- _GIVEN REQUEST_: Return the whole listing exactly as it stands.

- _INFORMATION SHOWN_:
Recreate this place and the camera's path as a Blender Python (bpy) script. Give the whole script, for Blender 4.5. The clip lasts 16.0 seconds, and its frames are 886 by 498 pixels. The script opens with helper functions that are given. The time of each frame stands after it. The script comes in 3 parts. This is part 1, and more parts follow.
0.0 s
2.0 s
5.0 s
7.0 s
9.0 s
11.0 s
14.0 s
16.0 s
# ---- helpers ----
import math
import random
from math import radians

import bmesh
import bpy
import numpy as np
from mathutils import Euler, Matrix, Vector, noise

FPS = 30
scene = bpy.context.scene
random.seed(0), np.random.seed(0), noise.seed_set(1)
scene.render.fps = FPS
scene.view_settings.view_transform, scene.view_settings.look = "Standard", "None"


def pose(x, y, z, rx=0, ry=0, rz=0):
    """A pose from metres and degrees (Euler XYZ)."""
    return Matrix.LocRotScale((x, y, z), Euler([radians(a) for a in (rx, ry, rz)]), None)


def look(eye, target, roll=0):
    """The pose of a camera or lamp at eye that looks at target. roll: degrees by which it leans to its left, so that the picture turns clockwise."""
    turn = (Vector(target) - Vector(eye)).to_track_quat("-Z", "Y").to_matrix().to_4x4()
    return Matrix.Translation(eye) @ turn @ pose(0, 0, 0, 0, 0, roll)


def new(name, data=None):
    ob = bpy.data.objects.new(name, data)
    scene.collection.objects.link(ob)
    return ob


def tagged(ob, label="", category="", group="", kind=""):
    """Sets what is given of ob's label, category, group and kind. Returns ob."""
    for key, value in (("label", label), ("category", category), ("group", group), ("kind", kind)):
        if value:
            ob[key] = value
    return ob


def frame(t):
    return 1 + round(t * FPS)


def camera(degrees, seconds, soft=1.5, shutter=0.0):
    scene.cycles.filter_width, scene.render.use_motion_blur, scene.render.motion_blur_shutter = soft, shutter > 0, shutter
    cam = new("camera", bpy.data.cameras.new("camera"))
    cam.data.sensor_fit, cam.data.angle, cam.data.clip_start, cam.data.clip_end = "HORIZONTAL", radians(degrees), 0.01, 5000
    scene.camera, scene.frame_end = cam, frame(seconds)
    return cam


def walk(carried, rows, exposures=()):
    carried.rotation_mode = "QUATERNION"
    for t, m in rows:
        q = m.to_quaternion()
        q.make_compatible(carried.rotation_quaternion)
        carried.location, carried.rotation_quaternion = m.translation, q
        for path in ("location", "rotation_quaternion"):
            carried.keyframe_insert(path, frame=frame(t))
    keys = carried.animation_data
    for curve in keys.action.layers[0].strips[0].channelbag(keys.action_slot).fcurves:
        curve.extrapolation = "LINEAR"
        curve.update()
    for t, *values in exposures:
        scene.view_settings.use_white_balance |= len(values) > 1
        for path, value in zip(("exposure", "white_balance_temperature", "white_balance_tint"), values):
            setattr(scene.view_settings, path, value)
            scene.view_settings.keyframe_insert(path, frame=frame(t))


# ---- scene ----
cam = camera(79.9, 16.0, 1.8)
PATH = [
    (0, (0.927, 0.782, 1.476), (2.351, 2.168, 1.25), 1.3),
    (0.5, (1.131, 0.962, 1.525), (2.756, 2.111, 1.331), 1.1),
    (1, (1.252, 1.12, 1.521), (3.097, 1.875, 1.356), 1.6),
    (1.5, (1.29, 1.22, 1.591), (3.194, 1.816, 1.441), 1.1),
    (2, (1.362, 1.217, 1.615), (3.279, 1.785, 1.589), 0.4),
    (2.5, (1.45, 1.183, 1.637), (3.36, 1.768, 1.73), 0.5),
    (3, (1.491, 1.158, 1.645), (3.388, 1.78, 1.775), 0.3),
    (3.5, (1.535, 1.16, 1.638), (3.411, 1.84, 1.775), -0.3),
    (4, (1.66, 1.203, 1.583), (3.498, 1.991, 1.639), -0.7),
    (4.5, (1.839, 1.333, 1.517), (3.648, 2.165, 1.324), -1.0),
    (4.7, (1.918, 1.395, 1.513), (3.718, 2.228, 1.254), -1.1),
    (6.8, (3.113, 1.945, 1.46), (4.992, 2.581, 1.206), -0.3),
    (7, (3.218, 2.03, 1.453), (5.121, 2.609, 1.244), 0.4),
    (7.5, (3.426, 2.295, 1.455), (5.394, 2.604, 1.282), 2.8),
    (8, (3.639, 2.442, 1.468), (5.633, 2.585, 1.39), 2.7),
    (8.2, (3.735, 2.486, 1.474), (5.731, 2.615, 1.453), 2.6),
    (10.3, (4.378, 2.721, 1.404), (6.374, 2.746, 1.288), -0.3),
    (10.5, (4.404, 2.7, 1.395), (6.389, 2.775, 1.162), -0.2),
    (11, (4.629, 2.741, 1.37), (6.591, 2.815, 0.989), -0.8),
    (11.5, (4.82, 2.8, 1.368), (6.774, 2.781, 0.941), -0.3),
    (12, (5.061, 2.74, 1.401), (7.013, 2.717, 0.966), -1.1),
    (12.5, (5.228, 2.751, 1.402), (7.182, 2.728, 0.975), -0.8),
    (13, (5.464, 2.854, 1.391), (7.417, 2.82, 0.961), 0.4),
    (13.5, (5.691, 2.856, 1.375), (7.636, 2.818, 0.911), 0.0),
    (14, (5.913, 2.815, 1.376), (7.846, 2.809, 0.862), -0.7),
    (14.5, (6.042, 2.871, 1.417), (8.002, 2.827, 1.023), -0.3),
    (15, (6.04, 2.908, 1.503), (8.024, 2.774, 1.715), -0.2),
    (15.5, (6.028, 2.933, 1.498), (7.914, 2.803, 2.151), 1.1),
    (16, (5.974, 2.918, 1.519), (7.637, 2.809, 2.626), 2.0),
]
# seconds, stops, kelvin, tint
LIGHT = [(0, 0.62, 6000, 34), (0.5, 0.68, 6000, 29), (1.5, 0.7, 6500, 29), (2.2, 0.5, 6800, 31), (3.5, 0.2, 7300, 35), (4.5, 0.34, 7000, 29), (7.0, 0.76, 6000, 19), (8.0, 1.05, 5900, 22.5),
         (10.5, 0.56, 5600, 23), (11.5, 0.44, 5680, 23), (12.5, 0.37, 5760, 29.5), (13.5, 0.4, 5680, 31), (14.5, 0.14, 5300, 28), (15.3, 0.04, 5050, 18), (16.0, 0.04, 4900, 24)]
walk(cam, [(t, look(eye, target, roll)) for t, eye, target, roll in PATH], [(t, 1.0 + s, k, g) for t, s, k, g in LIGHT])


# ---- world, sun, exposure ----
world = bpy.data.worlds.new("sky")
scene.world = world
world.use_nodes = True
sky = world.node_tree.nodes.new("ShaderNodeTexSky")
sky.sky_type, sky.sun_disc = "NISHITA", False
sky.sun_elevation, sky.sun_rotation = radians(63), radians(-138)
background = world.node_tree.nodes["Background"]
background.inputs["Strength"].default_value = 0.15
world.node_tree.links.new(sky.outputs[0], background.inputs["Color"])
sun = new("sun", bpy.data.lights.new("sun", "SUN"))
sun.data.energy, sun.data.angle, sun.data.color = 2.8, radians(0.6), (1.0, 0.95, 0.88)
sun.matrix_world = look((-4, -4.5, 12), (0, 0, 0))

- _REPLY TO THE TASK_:
Recreate this place and the camera's path as a Blender Python (bpy) script. Give the whole script, for Blender 4.5. The clip lasts 16.0 seconds, and its frames are 886 by 498 pixels. The script opens with helper functions that are given. The time of each frame stands after it. The script comes in 3 parts. This is part 1, and more parts follow.
0.0 s
2.0 s
5.0 s
7.0 s
9.0 s
11.0 s
14.0 s
16.0 s
# ---- helpers ----
import math
import random
from math import radians

import bmesh
import bpy
import numpy as np
from mathutils import Euler, Matrix, Vector, noise

FPS = 30
scene = bpy.context.scene
random.seed(0), np.random.seed(0), noise.seed_set(1)
scene.render.fps = FPS
scene.view_settings.view_transform, scene.view_settings.look = "Standard", "None"


def pose(x, y, z, rx=0, ry=0, rz=0):
    """A pose from metres and degrees (Euler XYZ)."""
    return Matrix.LocRotScale((x, y, z), Euler([radians(a) for a in (rx, ry, rz)]), None)


def look(eye, target, roll=0):
    """The pose of a camera or lamp at eye that looks at target. roll: degrees by which it leans to its left, so that the picture turns clockwise."""
    turn = (Vector(target) - Vector(eye)).to_track_quat("-Z", "Y").to_matrix().to_4x4()
    return Matrix.Translation(eye) @ turn @ pose(0, 0, 0, 0, 0, roll)


def new(name, data=None):
    ob = bpy.data.objects.new(name, data)
    scene.collection.objects.link(ob)
    return ob


def tagged(ob, label="", category="", group="", kind=""):
    """Sets what is given of ob's label, category, group and kind. Returns ob."""
    for key, value in (("label", label), ("category", category), ("group", group), ("kind", kind)):
        if value:
            ob[key] = value
    return ob


def frame(t):
    return 1 + round(t * FPS)


def camera(degrees, seconds, soft=1.5, shutter=0.0):
    scene.cycles.filter_width, scene.render.use_motion_blur, scene.render.motion_blur_shutter = soft, shutter > 0, shutter
    cam = new("camera", bpy.data.cameras.new("camera"))
    cam.data.sensor_fit, cam.data.angle, cam.data.clip_start, cam.data.clip_end = "HORIZONTAL", radians(degrees), 0.01, 5000
    scene.camera, scene.frame_end = cam, frame(seconds)
    return cam


def walk(carried, rows, exposures=()):
    carried.rotation_mode = "QUATERNION"
    for t, m in rows:
        q = m.to_quaternion()
        q.make_compatible(carried.rotation_quaternion)
        carried.location, carried.rotation_quaternion = m.translation, q
        for path in ("location", "rotation_quaternion"):
            carried.keyframe_insert(path, frame=frame(t))
    keys = carried.animation_data
    for curve in keys.action.layers[0].strips[0].channelbag(keys.action_slot).fcurves:
        curve.extrapolation = "LINEAR"
        curve.update()
    for t, *values in exposures:
        scene.view_settings.use_white_balance |= len(values) > 1
        for path, value in zip(("exposure", "white_balance_temperature", "white_balance_tint"), values):
            setattr(scene.view_settings, path, value)
            scene.view_settings.keyframe_insert(path, frame=frame(t))


# ---- scene ----
cam = camera(79.9, 16.0, 1.8)
PATH = [
    (0, (0.927, 0.782, 1.476), (2.351, 2.168, 1.25), 1.3),
    (0.5, (1.131, 0.962, 1.525), (2.756, 2.111, 1.331), 1.1),
    (1, (1.252, 1.12, 1.521), (3.097, 1.875, 1.356), 1.6),
    (1.5, (1.29, 1.22, 1.591), (3.194, 1.816, 1.441), 1.1),
    (2, (1.362, 1.217, 1.615), (3.279, 1.785, 1.589), 0.4),
    (2.5, (1.45, 1.183, 1.637), (3.36, 1.768, 1.73), 0.5),
    (3, (1.491, 1.158, 1.645), (3.388, 1.78, 1.775), 0.3),
    (3.5, (1.535, 1.16, 1.638), (3.411, 1.84, 1.775), -0.3),
    (4, (1.66, 1.203, 1.583), (3.498, 1.991, 1.639), -0.7),
    (4.5, (1.839, 1.333, 1.517), (3.648, 2.165, 1.324), -1.0),
    (4.7, (1.918, 1.395, 1.513), (3.718, 2.228, 1.254), -1.1),
    (6.8, (3.113, 1.945, 1.46), (4.992, 2.581, 1.206), -0.3),
    (7, (3.218, 2.03, 1.453), (5.121, 2.609, 1.244), 0.4),
    (7.5, (3.426, 2.295, 1.455), (5.394, 2.604, 1.282), 2.8),
    (8, (3.639, 2.442, 1.468), (5.633, 2.585, 1.39), 2.7),
    (8.2, (3.735, 2.486, 1.474), (5.731, 2.615, 1.453), 2.6),
    (10.3, (4.378, 2.721, 1.404), (6.374, 2.746, 1.288), -0.3),
    (10.5, (4.404, 2.7, 1.395), (6.389, 2.775, 1.162), -0.2),
    (11, (4.629, 2.741, 1.37), (6.591, 2.815, 0.989), -0.8),
    (11.5, (4.82, 2.8, 1.368), (6.774, 2.781, 0.941), -0.3),
    (12, (5.061, 2.74, 1.401), (7.013, 2.717, 0.966), -1.1),
    (12.5, (5.228, 2.751, 1.402), (7.182, 2.728, 0.975), -0.8),
    (13, (5.464, 2.854, 1.391), (7.417, 2.82, 0.961), 0.4),
    (13.5, (5.691, 2.856, 1.375), (7.636, 2.818, 0.911), 0.0),
    (14, (5.913, 2.815, 1.376), (7.846, 2.809, 0.862), -0.7),
    (14.5, (6.042, 2.871, 1.417), (8.002, 2.827, 1.023), -0.3),
    (15, (6.04, 2.908, 1.503), (8.024, 2.774, 1.715), -0.2),
    (15.5, (6.028, 2.933, 1.498), (7.914, 2.803, 2.151), 1.1),
    (16, (5.974, 2.918, 1.519), (7.637, 2.809, 2.626), 2.0),
]
# seconds, stops, kelvin, tint
LIGHT = [(0, 0.62, 6000, 34), (0.5, 0.68, 6000, 29), (1.5, 0.7, 6500, 29), (2.2, 0.5, 6800, 31), (3.5, 0.2, 7300, 35), (4.5, 0.34, 7000, 29), (7.0, 0.76, 6000, 19), (8.0, 1.05, 5900, 22.5),
         (10.5, 0.56, 5600, 23), (11.5, 0.44, 5680, 23), (12.5, 0.37, 5760, 29.5), (13.5, 0.4, 5680, 31), (14.5, 0.14, 5300, 28), (15.3, 0.04, 5050, 18), (16.0, 0.04, 4900, 24)]
walk(cam, [(t, look(eye, target, roll)) for t, eye, target, roll in PATH], [(t, 1.0 + s, k, g) for t, s, k, g in LIGHT])


# ---- world, sun, exposure ----
world = bpy.data.worlds.new("sky")
scene.world = world
world.use_nodes = True
sky = world.node_tree.nodes.new("ShaderNodeTexSky")
sky.sky_type, sky.sun_disc = "NISHITA", False
sky.sun_elevation, sky.sun_rotation = radians(63), radians(-138)
background = world.node_tree.nodes["Background"]
background.inputs["Strength"].default_value = 0.15
world.node_tree.links.new(sky.outputs[0], background.inputs["Color"])
sun = new("sun", bpy.data.lights.new("sun", "SUN"))
sun.data.energy, sun.data.angle, sun.data.color = 2.8, radians(0.6), (1.0, 0.95, 0.88)
sun.matrix_world = look((-4, -4.5, 12), (0, 0, 0))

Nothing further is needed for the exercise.